I forgot to mention - 8 spark plugs in an express post bag, two weeks to get 400km straight down the road from Broome!

Clarkey
14th April 2012, 07:44 PM
I was with 'slow'way couriers and consider them the best of a bad lot. 2 considerations with them was max weight of 25kg but at least you are automatically insured in the cost of freight if using their prepaid labels. Put it bluntly i dont trust any of the freight companies, to many 'lost items' !

ramblingboy42
14th April 2012, 08:06 PM
the major freight operation we use has on a number of occasions allowed us to walk freely through their warehouse with no one watching.....no cameras.....we have been asked by a forklift driver which pallet we wanted....he just loads the one we point to. we already have the dockets in our hand and could point at any pallet we wanted, load it , and drive away.

303gunner
14th April 2012, 11:56 PM
And the flip side of these sad stories:

I once had a Diff Centre couriered from Orange to Sydney. The box had my name, address and phone number on it. The courier was apologetic when it "Fell off the back of his truck". It was insured for the full amount, so they ordered another one from the supplier, and delivered it correctly.
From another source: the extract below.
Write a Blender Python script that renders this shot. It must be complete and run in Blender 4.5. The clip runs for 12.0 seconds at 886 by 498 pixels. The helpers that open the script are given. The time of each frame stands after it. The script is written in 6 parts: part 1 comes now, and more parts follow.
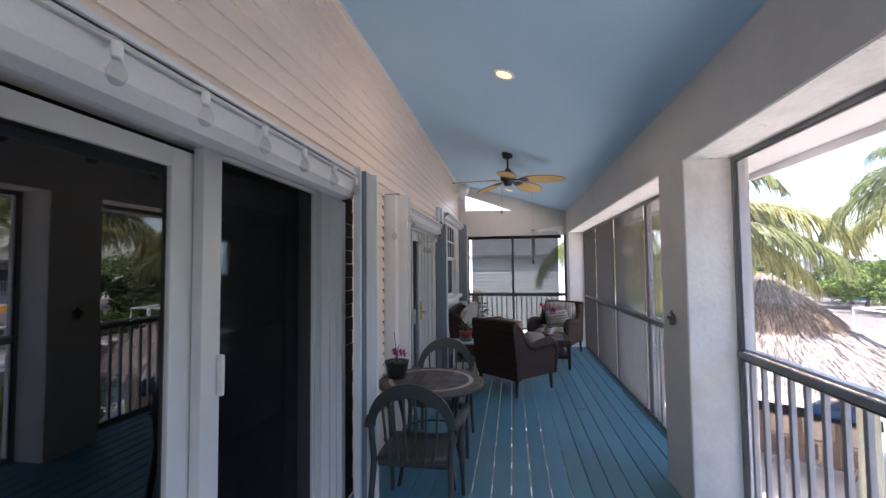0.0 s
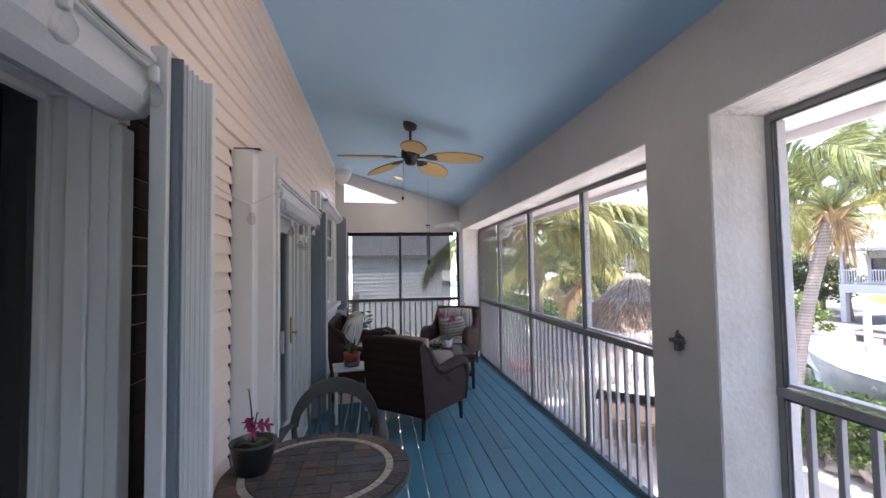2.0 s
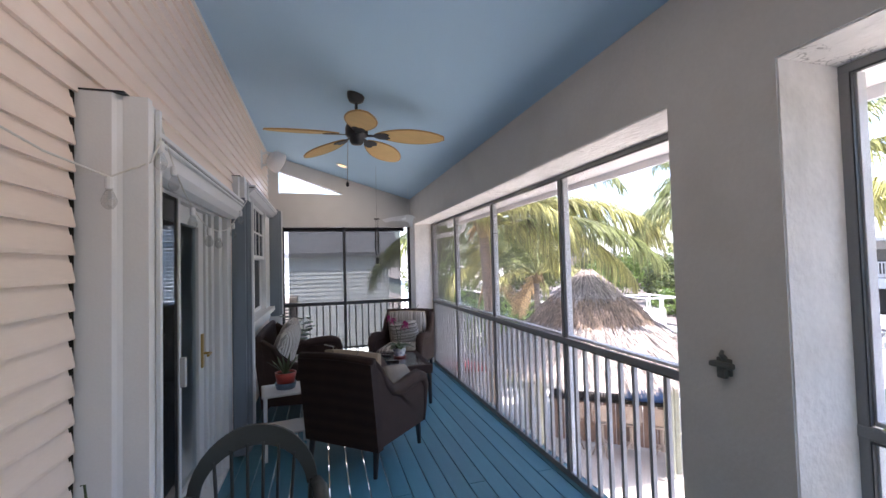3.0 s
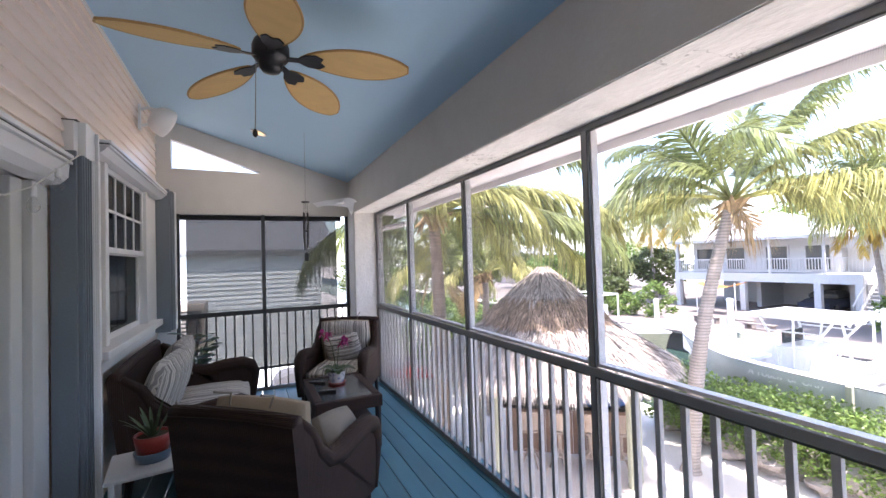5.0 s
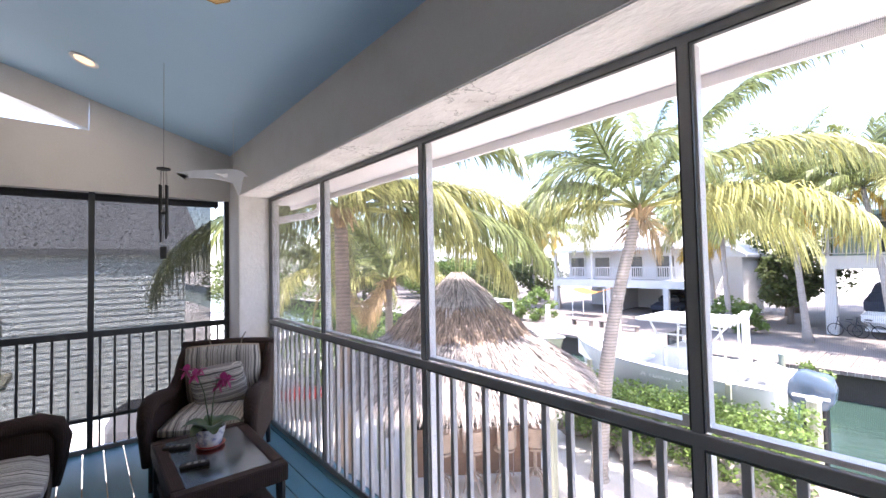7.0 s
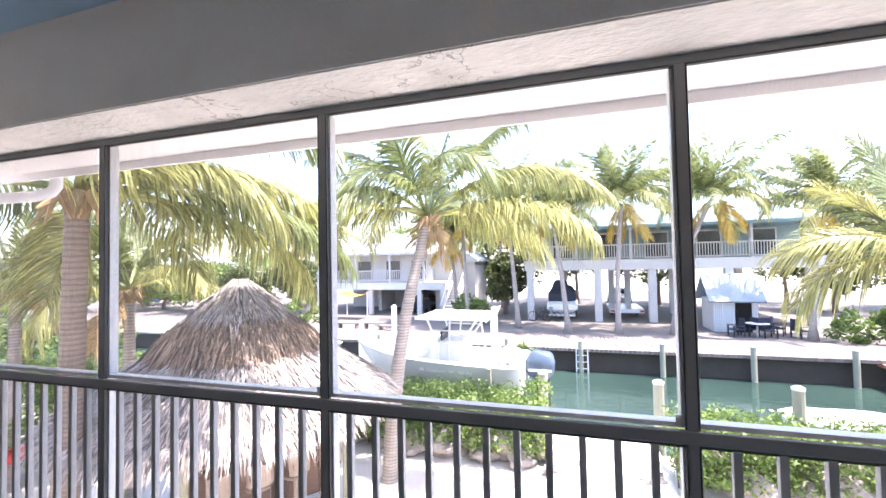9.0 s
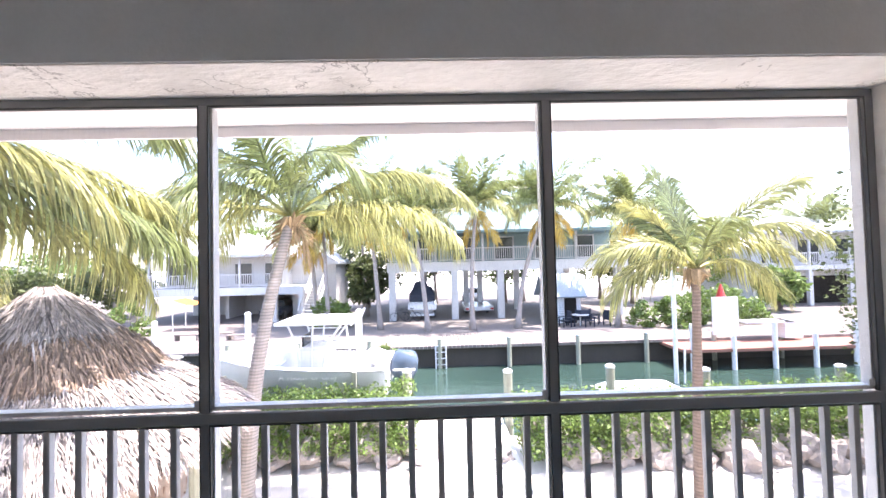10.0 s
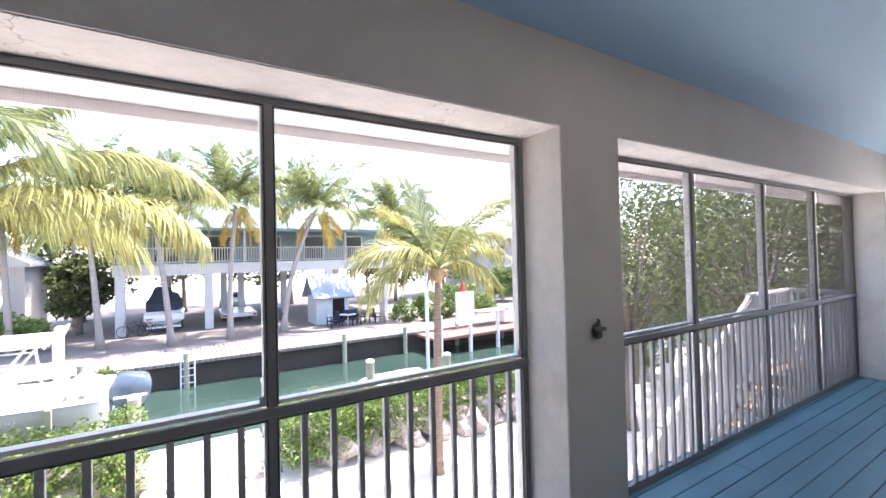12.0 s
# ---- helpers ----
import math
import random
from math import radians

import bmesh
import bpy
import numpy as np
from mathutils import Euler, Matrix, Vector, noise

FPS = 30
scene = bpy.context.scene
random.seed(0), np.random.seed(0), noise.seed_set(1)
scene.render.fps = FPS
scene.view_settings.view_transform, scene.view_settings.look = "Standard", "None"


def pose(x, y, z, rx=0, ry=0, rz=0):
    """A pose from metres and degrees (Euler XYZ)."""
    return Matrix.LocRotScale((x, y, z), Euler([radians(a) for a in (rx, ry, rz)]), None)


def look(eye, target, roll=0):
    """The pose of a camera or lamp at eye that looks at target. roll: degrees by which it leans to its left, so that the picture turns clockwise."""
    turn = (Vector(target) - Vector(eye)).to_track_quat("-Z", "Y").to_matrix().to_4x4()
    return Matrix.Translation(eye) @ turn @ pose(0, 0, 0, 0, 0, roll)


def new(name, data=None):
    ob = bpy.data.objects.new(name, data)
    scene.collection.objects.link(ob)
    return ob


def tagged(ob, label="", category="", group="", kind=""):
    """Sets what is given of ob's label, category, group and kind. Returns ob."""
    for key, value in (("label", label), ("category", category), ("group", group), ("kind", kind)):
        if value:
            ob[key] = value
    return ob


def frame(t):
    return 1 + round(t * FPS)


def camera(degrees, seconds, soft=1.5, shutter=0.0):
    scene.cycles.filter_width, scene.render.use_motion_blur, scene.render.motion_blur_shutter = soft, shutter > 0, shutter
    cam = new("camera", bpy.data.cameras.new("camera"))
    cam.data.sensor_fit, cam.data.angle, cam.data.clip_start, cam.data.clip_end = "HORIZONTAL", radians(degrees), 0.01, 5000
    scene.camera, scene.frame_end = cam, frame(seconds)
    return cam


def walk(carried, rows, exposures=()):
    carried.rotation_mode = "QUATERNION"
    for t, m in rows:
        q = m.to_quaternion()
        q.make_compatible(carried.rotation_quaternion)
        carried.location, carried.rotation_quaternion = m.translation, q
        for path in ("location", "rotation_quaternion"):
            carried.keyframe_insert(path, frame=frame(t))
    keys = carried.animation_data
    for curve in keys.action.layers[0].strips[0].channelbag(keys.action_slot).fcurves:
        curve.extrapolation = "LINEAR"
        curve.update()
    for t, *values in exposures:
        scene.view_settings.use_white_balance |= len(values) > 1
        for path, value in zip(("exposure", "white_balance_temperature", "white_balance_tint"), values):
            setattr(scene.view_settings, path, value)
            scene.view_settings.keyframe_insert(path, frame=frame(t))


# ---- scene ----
cam = camera(92.9, 12.0)
ROWS = [
    (0.0, -0.043, 0.006, 1.581, 9.30, 2.61, -0.57),
    (0.5, -0.166, 0.315, 1.594, 4.56, 2.55, -0.52),
    (1.0, -0.267, 0.638, 1.596, 0.05, 2.59, -0.64),
    (1.5, -0.346, 0.960, 1.596, -4.17, 2.58, -0.73),
    (2.0, -0.406, 1.293, 1.598, -8.60, 2.50, -0.86),
    (2.5, -0.411, 1.623, 1.609, -12.27, 2.22, -1.30),
    (3.0, -0.380, 1.963, 1.624, -16.02, 1.93, -1.50),
    (3.5, -0.332, 2.287, 1.640, -19.97, 2.00, -1.43),
    (5.5, -0.156, 3.436, 1.582, -26.74, 1.50, -1.70),
    (6.0, -0.086, 3.730, 1.562, -30.05, 1.85, -1.45),
    (6.5, -0.042, 4.017, 1.566, -34.46, 1.95, -1.33),
    (8.5, -0.167, 4.986, 1.590, -63.75, 1.98, -0.92),
    (9.0, -0.184, 5.140, 1.602, -72.67, 1.80, -1.17),
    (9.5, -0.226, 5.228, 1.608, -81.89, 1.71, -1.27),
    (10.0, -0.303, 5.263, 1.606, -91.50, 1.68, -1.40),
    (10.5, -0.362, 5.218, 1.604, -100.19, 1.57, -1.44),
    (11.0, -0.386, 5.161, 1.611, -108.00, 1.34, -1.44),
    (11.5, -0.404, 5.121, 1.616, -115.15, 1.18, -1.34),
    (12.0, -0.419, 5.089, 1.620, -121.76, 1.03, -1.36),
]


def aimed(x, y, z, yaw, pitch, roll):
    eye = Vector((x, y, z))
    a, e = radians(yaw), radians(pitch)
    return look(eye, eye + Vector((-math.sin(a) * math.cos(e), math.cos(a) * math.cos(e), math.sin(e))), roll)


walk(cam, [(t, aimed(*row)) for t, *row in ROWS], [(0.0, 2.21, 6400, 20), (5.0, 2.27, 6400, 20), (9.5, 2.33, 6450, 20), (12.0, 2.27, 6500, 20)])

# ---- world, sun, exposure ----
SUN_TO = Vector((0.02, -0.36, 0.93)).normalized()
world = bpy.data.worlds.new("sky")
scene.world = world
world.use_nodes = True
wn = world.node_tree
sky = wn.nodes.new("ShaderNodeTexSky")
sky.sky_type = "NISHITA"
sky.sun_disc = False
sky.sun_elevation = math.asin(SUN_TO.z)
sky.sun_rotation = math.atan2(SUN_TO.x, SUN_TO.y)
sky.air_density, sky.dust_density, sky.ozone_density = 1.0, 1.5, 1.0
bg = wn.nodes["Background"]
bg.inputs["Strength"].default_value = 0.20
wn.links.new(sky.outputs[0], bg.inputs["Color"])
sun_data = bpy.data.lights.new("sun", "SUN")
sun_data.energy, sun_data.angle, sun_data.color = 3.9, radians(0.5), (1.0, 0.95, 0.88)
sun = new("sun", sun_data)
sun.matrix_world = look(SUN_TO * 60, (0, 0, 0))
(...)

2 days later, I get a phone call from a kid in the mountains. He's found a crumpled box in the gutter on the side of the road, and would like to return it to me. I drive to the lower mountains and give him a $40 reward (which he's rapt with), and collect my original $500 diff parcel as a spare!

rick130
15th April 2012, 09:19 AM
I was with 'slow'way couriers and consider them the best of a bad lot. 2 considerations with them was max weight of 25kg but at least you are automatically insured in the cost of freight if using their prepaid labels. Put it bluntly i dont trust any of the freight companies, to many 'lost items' !

I flat out refuse to let anyone send anything Slowway, it never gets here, they are shockers in this part of the world :(

uninformed
15th April 2012, 10:04 AM
well over 100 items sent from the USA using USPS Priority Int'l and 100% success.....best time was 5 days :eek:.

I have been very lucky I think with regards to stolen items...all my gear has been tools new and 2nd hand, but definitly stuff people would like or good make a very easy quick $$$ on at the pub.